The submissions on the merits
[13] Mr Grant for the defendants submits that the defendants were the successful party in the proceeding, both on the face of the discontinuance and on the merits. They were successful in opposing the summary judgment application. The essential point of their opposition, that fair value rather than the greater amount demanded by the plaintiffs had to be paid, was upheld at the subsequent trial.
[14] The plaintiffs submit that they acted reasonably in commencing the proceeding. They say that the defendants ultimately elected to settle their obligations under the Deed and transfer the shares, and for that reason there was no longer any practical reason for the proceedings, which were discontinued accordingly. Having achieved what they set out to achieve, namely settlement, the plaintiffs submit that they are prima facie entitled to costs as successful parties. It is submitted that the success in the separate proceedings does not indicate a proven defence to the claim in this proceeding. All that this court should recognise is that the defendants refused to settle and then chose to settle.
Discussion
[15] The consequence of the decision of Keane J in Wong v Chong,[6] in favour of the defendants, is that the stance taken throughout the dispute by the defendants was correct, and that of the plaintiffs wrong.
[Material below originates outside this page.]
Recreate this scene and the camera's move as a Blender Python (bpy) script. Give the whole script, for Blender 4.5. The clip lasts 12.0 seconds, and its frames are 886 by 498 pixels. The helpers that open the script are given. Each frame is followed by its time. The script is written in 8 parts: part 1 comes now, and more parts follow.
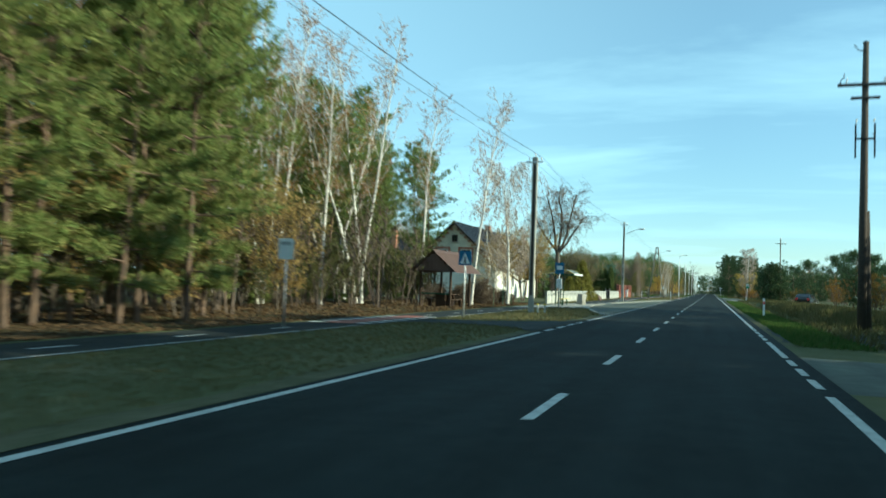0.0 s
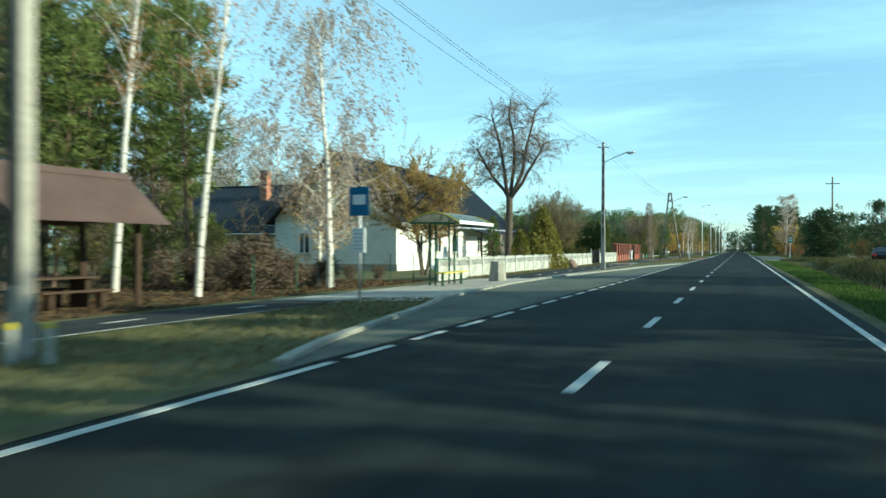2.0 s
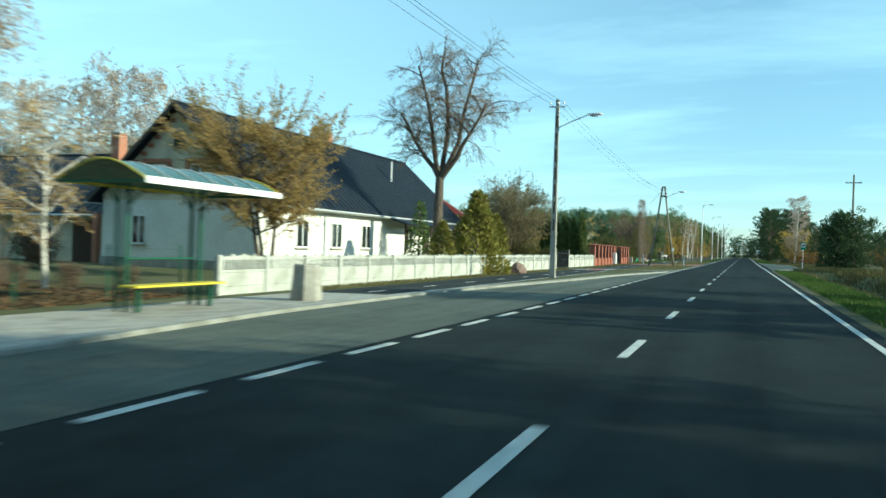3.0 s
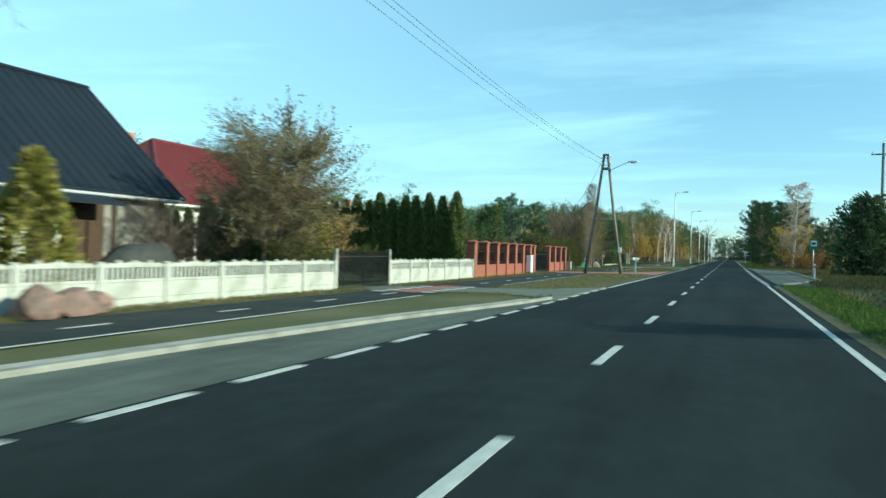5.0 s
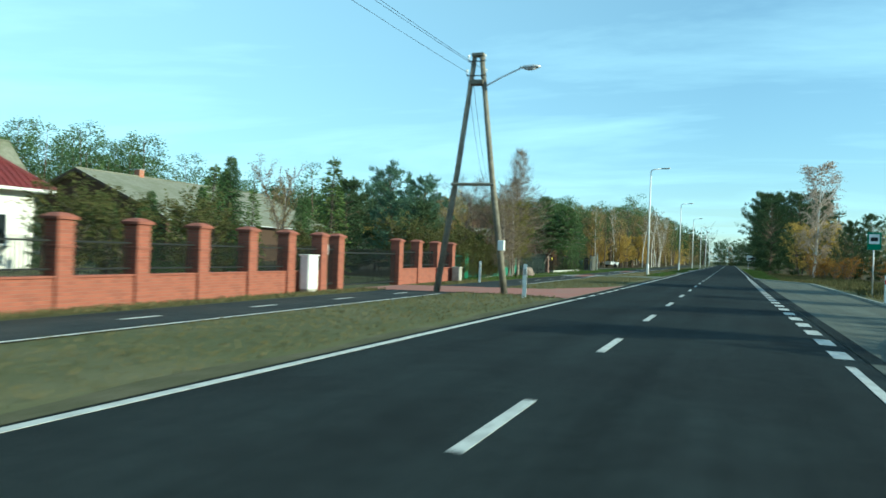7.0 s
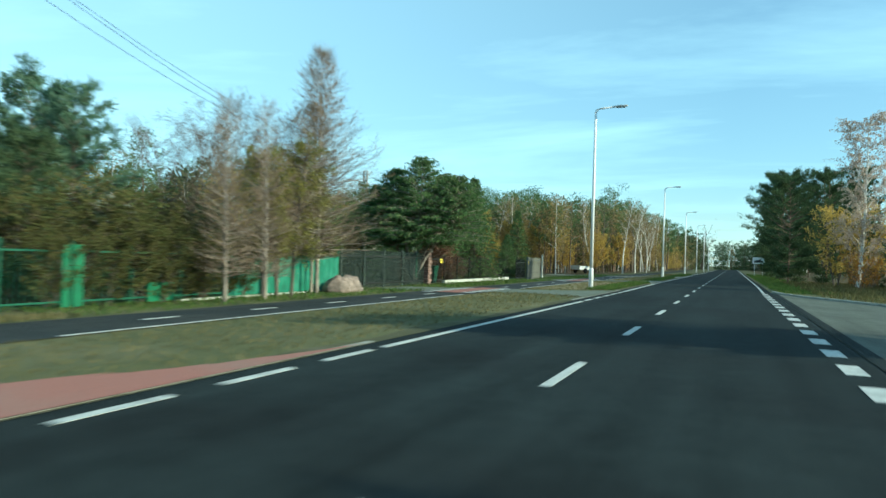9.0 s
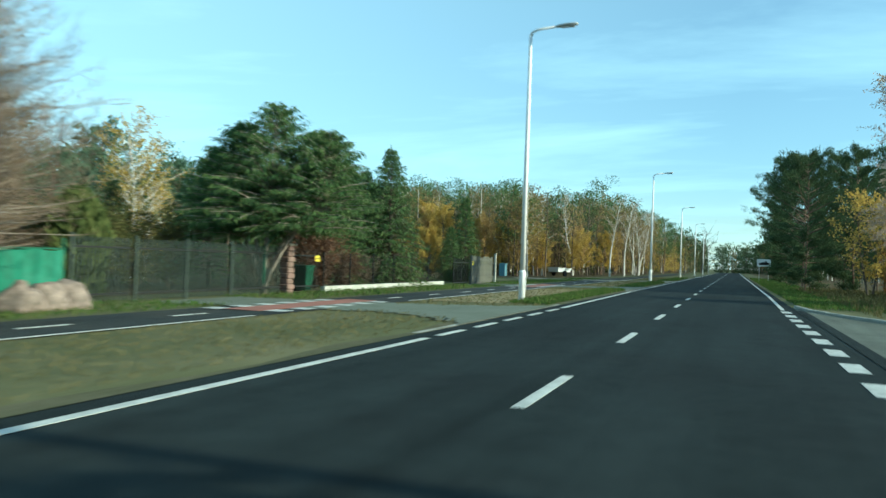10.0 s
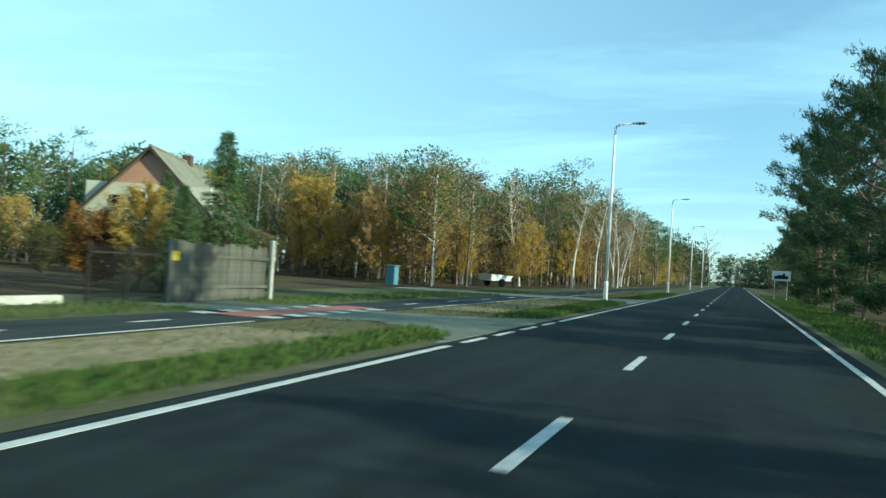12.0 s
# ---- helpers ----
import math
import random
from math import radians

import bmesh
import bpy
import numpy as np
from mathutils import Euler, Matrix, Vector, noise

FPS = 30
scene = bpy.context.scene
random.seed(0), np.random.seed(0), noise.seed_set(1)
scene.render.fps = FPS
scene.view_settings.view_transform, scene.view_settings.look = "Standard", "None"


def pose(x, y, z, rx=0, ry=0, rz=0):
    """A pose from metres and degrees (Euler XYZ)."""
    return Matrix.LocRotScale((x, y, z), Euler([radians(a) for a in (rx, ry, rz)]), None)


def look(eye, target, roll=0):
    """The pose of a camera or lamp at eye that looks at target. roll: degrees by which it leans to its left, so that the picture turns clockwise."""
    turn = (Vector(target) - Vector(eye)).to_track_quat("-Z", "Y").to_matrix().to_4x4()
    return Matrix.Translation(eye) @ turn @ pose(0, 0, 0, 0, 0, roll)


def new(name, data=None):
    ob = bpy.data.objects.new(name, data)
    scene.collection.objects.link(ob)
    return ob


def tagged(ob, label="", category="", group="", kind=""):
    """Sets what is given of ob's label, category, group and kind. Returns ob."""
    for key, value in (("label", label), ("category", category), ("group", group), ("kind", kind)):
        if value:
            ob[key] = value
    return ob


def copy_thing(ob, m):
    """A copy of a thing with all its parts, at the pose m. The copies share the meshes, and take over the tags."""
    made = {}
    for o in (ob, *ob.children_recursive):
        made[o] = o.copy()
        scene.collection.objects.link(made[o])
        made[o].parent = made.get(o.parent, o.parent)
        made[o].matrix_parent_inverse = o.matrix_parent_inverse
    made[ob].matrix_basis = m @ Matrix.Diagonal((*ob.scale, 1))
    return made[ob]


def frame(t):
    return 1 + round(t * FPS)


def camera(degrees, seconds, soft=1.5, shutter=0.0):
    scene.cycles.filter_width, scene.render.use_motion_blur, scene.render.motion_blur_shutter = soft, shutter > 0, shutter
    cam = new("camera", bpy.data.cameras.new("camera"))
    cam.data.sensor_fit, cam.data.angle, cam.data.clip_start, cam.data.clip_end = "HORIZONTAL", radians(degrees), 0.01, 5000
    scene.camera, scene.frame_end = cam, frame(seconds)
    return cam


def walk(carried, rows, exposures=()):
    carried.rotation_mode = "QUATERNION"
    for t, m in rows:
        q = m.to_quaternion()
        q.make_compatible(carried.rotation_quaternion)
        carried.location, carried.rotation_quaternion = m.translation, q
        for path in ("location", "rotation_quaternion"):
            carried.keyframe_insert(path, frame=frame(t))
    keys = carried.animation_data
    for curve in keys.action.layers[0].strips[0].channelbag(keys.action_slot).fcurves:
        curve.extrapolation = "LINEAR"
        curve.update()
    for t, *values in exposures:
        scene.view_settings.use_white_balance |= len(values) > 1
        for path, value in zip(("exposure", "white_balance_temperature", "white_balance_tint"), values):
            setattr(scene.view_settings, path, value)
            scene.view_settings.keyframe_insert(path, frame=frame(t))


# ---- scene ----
cam = camera(60.0, 12.0, soft=1.5, shutter=0.4)
EXPOSURES = [(0, 0.66, 5650, -16), (1.2, 0.66, 5650, -16), (2.2, 0.72, 5650, -16), (4.8, 0.60, 5450, -16), (7.2, 0.60, 5450, -16), (9, 0.68, 5550, -16), (12, 0.68, 5550, -16)]
PATH = [
    (0, (1.676, -3.473, 1.324), (1.015, -1.587, 1.409), 2.1),
    (0.5, (1.633, 4.397, 1.328), (0.978, 6.287, 1.312), 1.3),
    (1, (1.505, 11.915, 1.314), (0.839, 13.801, 1.277), 0.8),
    (1.5, (1.436, 19.948, 1.315), (0.742, 21.823, 1.322), 0.5),
    (2, (1.42, 27.251, 1.281), (0.697, 29.116, 1.279), 0.1),
    (2.5, (1.373, 35.205, 1.331), (0.637, 37.065, 1.327), 0.8),
    (3, (1.316, 42.665, 1.274), (0.586, 44.527, 1.265), 1.8),
    (5, (1.468, 72.747, 1.332), (0.767, 74.62, 1.332), 1.6),
    (5.5, (1.563, 80.356, 1.348), (0.847, 82.223, 1.348), 1.8),
    (6, (1.587, 87.372, 1.319), (0.869, 89.238, 1.329), 1.8),
    (6.5, (1.646, 94.812, 1.313), (0.929, 96.679, 1.319), 2.9),
    (7, (1.659, 101.205, 1.32), (0.956, 103.077, 1.327), 2.1),
    (9, (1.697, 128.55, 1.239), (0.989, 130.421, 1.261), 1.8),
    (9.5, (1.681, 135.472, 1.23), (0.974, 137.343, 1.254), 0.7),
    (10, (1.632, 141.819, 1.208), (0.921, 143.689, 1.234), 2.1),
    (10.5, (1.51, 148.759, 1.192), (0.793, 150.626, 1.22), 1.8),
    (11, (1.407, 155.033, 1.152), (0.683, 156.897, 1.187), 2.9),
    (11.5, (1.376, 161.281, 1.235), (0.648, 163.143, 1.27), 3.2),
    (12, (1.325, 167.315, 1.278), (0.607, 169.181, 1.317), 3.7),
]
walk(cam, [(t, look(eye, target, roll)) for t, eye, target, roll in PATH], EXPOSURES)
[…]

With one adjustment, the defendants were entitled to have the shares valued at a “fair value” and not at the valuation figure fixed by the plaintiffs. Although the immediate outcome sought in the summary judgment proceedings, namely settlement, was achieved by the plaintiffs, the effect of that decision of Keane J was the price paid was ultimately on the basis always put forward by the defendants. Given the summary judgment decision, and the decision on the merits by Keane J, it can be anticipated that if this proceeding had gone to
trial (and there had been a counterclaim), that the defendants would have achieved settlement on the terms they put forward.
[6] Wong v Fong HC Auckland CIV-2009-404-002469 16 December 2009, Keane J.
[16] Rather than counterclaim, separate proceedings were issued in the Commercial List to obtain an earlier fixture. Whatever the reason for the separate Commercial List proceedings, the fact that success was achieved in different proceedings from these by the defendants, should not disguise the fact that the defendants’ position was right and the plaintiffs’ position was wrong. The plaintiffs cannot rely on one outward symptom of success, namely achieving settlement on the basis they proposed, but ask the court to ignore other symptoms of failure, in particular the discontinuance in this proceeding, and their failure in the substantive proceedings. The award will follow the substance rather than the form of the result.
[17] In my view it is just and equitable that the plaintiffs pay the defendants’ costs in this proceeding. This is because they lost the summary judgment application in this proceeding, and on an overview, given Keane J’s decision, they were wrong on the merits.
Result
[18] The plaintiffs will pay the defendants’ costs, together with reasonable disbursements calculated on a 2B basis.